Exercise: Extract each line of the material that follows exactly and omit its pictures.

** start Raw data **

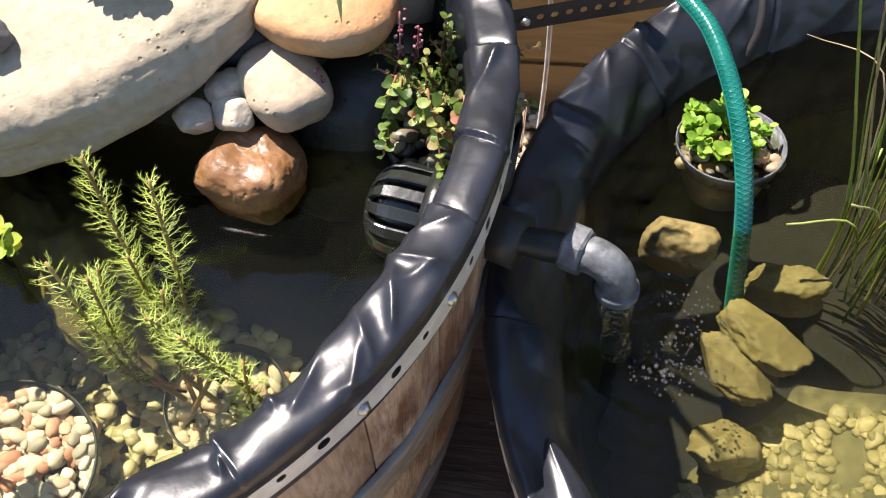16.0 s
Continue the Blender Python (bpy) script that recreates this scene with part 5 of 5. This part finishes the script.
def reeds(name, at, n, spread, lean, height, seed, label):
    rnd = random.Random(seed)
    b = Vector(at)
    th = thing(name, Matrix.Translation(b), label, "reeds", "reed clumps")
    live, dry = [], []
    for k in range(n):
        a, q = rnd.uniform(0, 6.283), math.sqrt(rnd.random()) * spread
        p = Vector((q * math.cos(a) * 1.2, q * math.sin(a) * 0.8, 0))
        h = height * rnd.uniform(0.3, 1.0)
        dirv = Vector((math.cos(a) * rnd.uniform(0, 0.26) + lean[0], math.sin(a) * rnd.uniform(0, 0.2) + lean[1], 1)).normalized()
        bend = Vector((rnd.uniform(-1, 1), rnd.uniform(-1, 1), 0)) * 0.13 * h
        pts = [p - Vector((0, 0, 0.14)), p, p + dirv * h * 0.5 + bend * 0.4, p + dirv * h + bend * 1.4]
        kind = rnd.random()
        if kind > 0.90 and h > 0.2:
            knee = p + dirv * h * rnd.uniform(0.3, 0.7)
            away = Vector((rnd.uniform(-1, 1), rnd.uniform(-1, 0.5), rnd.uniform(-0.6, 0.2))).normalized()
            pts = [p - Vector((0, 0, 0.1)), p, knee, knee + away * h * 0.22]
        (dry if kind > 0.86 else live).append(tube(spline(pts, 5), 0.0014 * rnd.uniform(0.65, 1.25), 4, lambda u: 1.1 - 0.85 * u))
    for _ in range(int(n * 0.4)):
        a, q = rnd.uniform(0, 6.283), rnd.uniform(0, spread * 1.3)
        p = Vector((q * math.cos(a), q * math.sin(a), -0.02))
        o = Vector((rnd.uniform(-1, 1), rnd.uniform(-1, 1), 0)) * 0.07
        live.append(tube(spline([p - Vector((0, 0, .08)), p + o * 0.3 + Vector((0, 0, .02)), p + o + Vector((0, 0, rnd.uniform(-0.01, 0.06)))], 5), 0.0011, 4))
    tagged(finish("foliage", *merge(live), REED, th, "thin upright green blades"), kind="stuff")
    tagged(finish("dry_foliage", *merge(dry), REED_DRY, th, "bent straw-coloured blades"), kind="stuff")


reeds("reed_clump", (0.272, 2.040, WATER2), 27, 0.044, (-0.12, 0.0), 0.60, 5, "thin green rushes growing out of the pond water")
reeds("reed_clump", (0.440, 2.222, WATER2), 66, 0.036, (-0.02, 0.0), 0.74, 6, "tall dense green rushes growing out of the pond water")

for k, (at, r, t) in enumerate((((.135, 1.958, .398), (.030, .026, .034), (0, 0, 20)), ((.224, 1.918, .382), (.036, .022, .016), (8, 6, -8)), ((.213, 1.892, .368), (.036, .023, .015), (4, 4, -12)), ((.224, 1.970, .384), (.032, .022, .020), (0, -8, 25)),
                                ((.232, 1.842, .326), (.028, .024, .016), (0, 0, 0)))):
    stone("sunken_rock", at, r, t, SANDROCK if k else GREYROCK, 70 + k, "algae-covered yellowish rock under the water" if k else "rough brown rock under the water", "sunken rocks", sub=5, chips=0.22, facets=3, fine=0.05, power=2.8, rough=0.14)
rnd = random.Random(44)
loose = []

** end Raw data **

Exercise output:
16.0 s
Continue the Blender Python (bpy) script that recreates this scene with part 5 of 5. This part finishes the script.
def reeds(name, at, n, spread, lean, height, seed, label):
    rnd = random.Random(seed)
    b = Vector(at)
    th = thing(name, Matrix.Translation(b), label, "reeds", "reed clumps")
    live, dry = [], []
    for k in range(n):
        a, q = rnd.uniform(0, 6.283), math.sqrt(rnd.random()) * spread
        p = Vector((q * math.cos(a) * 1.2, q * math.sin(a) * 0.8, 0))
        h = height * rnd.uniform(0.3, 1.0)
        dirv = Vector((math.cos(a) * rnd.uniform(0, 0.26) + lean[0], math.sin(a) * rnd.uniform(0, 0.2) + lean[1], 1)).normalized()
        bend = Vector((rnd.uniform(-1, 1), rnd.uniform(-1, 1), 0)) * 0.13 * h
        pts = [p - Vector((0, 0, 0.14)), p, p + dirv * h * 0.5 + bend * 0.4, p + dirv * h + bend * 1.4]
        kind = rnd.random()
        if kind > 0.90 and h > 0.2:
            knee = p + dirv * h * rnd.uniform(0.3, 0.7)
            away = Vector((rnd.uniform(-1, 1), rnd.uniform(-1, 0.5), rnd.uniform(-0.6, 0.2))).normalized()
            pts = [p - Vector((0, 0, 0.1)), p, knee, knee + away * h * 0.22]
        (dry if kind > 0.86 else live).append(tube(spline(pts, 5), 0.0014 * rnd.uniform(0.65, 1.25), 4, lambda u: 1.1 - 0.85 * u))
    for _ in range(int(n * 0.4)):
        a, q = rnd.uniform(0, 6.283), rnd.uniform(0, spread * 1.3)
        p = Vector((q * math.cos(a), q * math.sin(a), -0.02))
        o = Vector((rnd.uniform(-1, 1), rnd.uniform(-1, 1), 0)) * 0.07
        live.append(tube(spline([p - Vector((0, 0, .08)), p + o * 0.3 + Vector((0, 0, .02)), p + o + Vector((0, 0, rnd.uniform(-0.01, 0.06)))], 5), 0.0011, 4))
    tagged(finish("foliage", *merge(live), REED, th, "thin upright green blades"), kind="stuff")
    tagged(finish("dry_foliage", *merge(dry), REED_DRY, th, "bent straw-coloured blades"), kind="stuff")


reeds("reed_clump", (0.272, 2.040, WATER2), 27, 0.044, (-0.12, 0.0), 0.60, 5, "thin green rushes growing out of the pond water")
reeds("reed_clump", (0.440, 2.222, WATER2), 66, 0.036, (-0.02, 0.0), 0.74, 6, "tall dense green rushes growing out of the pond water")

for k, (at, r, t) in enumerate((((.135, 1.958, .398), (.030, .026, .034), (0, 0, 20)), ((.224, 1.918, .382), (.036, .022, .016), (8, 6, -8)), ((.213, 1.892, .368), (.036, .023, .015), (4, 4, -12)), ((.224, 1.970, .384), (.032, .022, .020), (0, -8, 25)),
                                ((.232, 1.842, .326), (.028, .024, .016), (0, 0, 0)))):
    stone("sunken_rock", at, r, t, SANDROCK if k else GREYROCK, 70 + k, "algae-covered yellowish rock under the water" if k else "rough brown rock under the water", "sunken rocks", sub=5, chips=0.22, facets=3, fine=0.05, power=2.8, rough=0.14)
rnd = random.Random(44)
loose = []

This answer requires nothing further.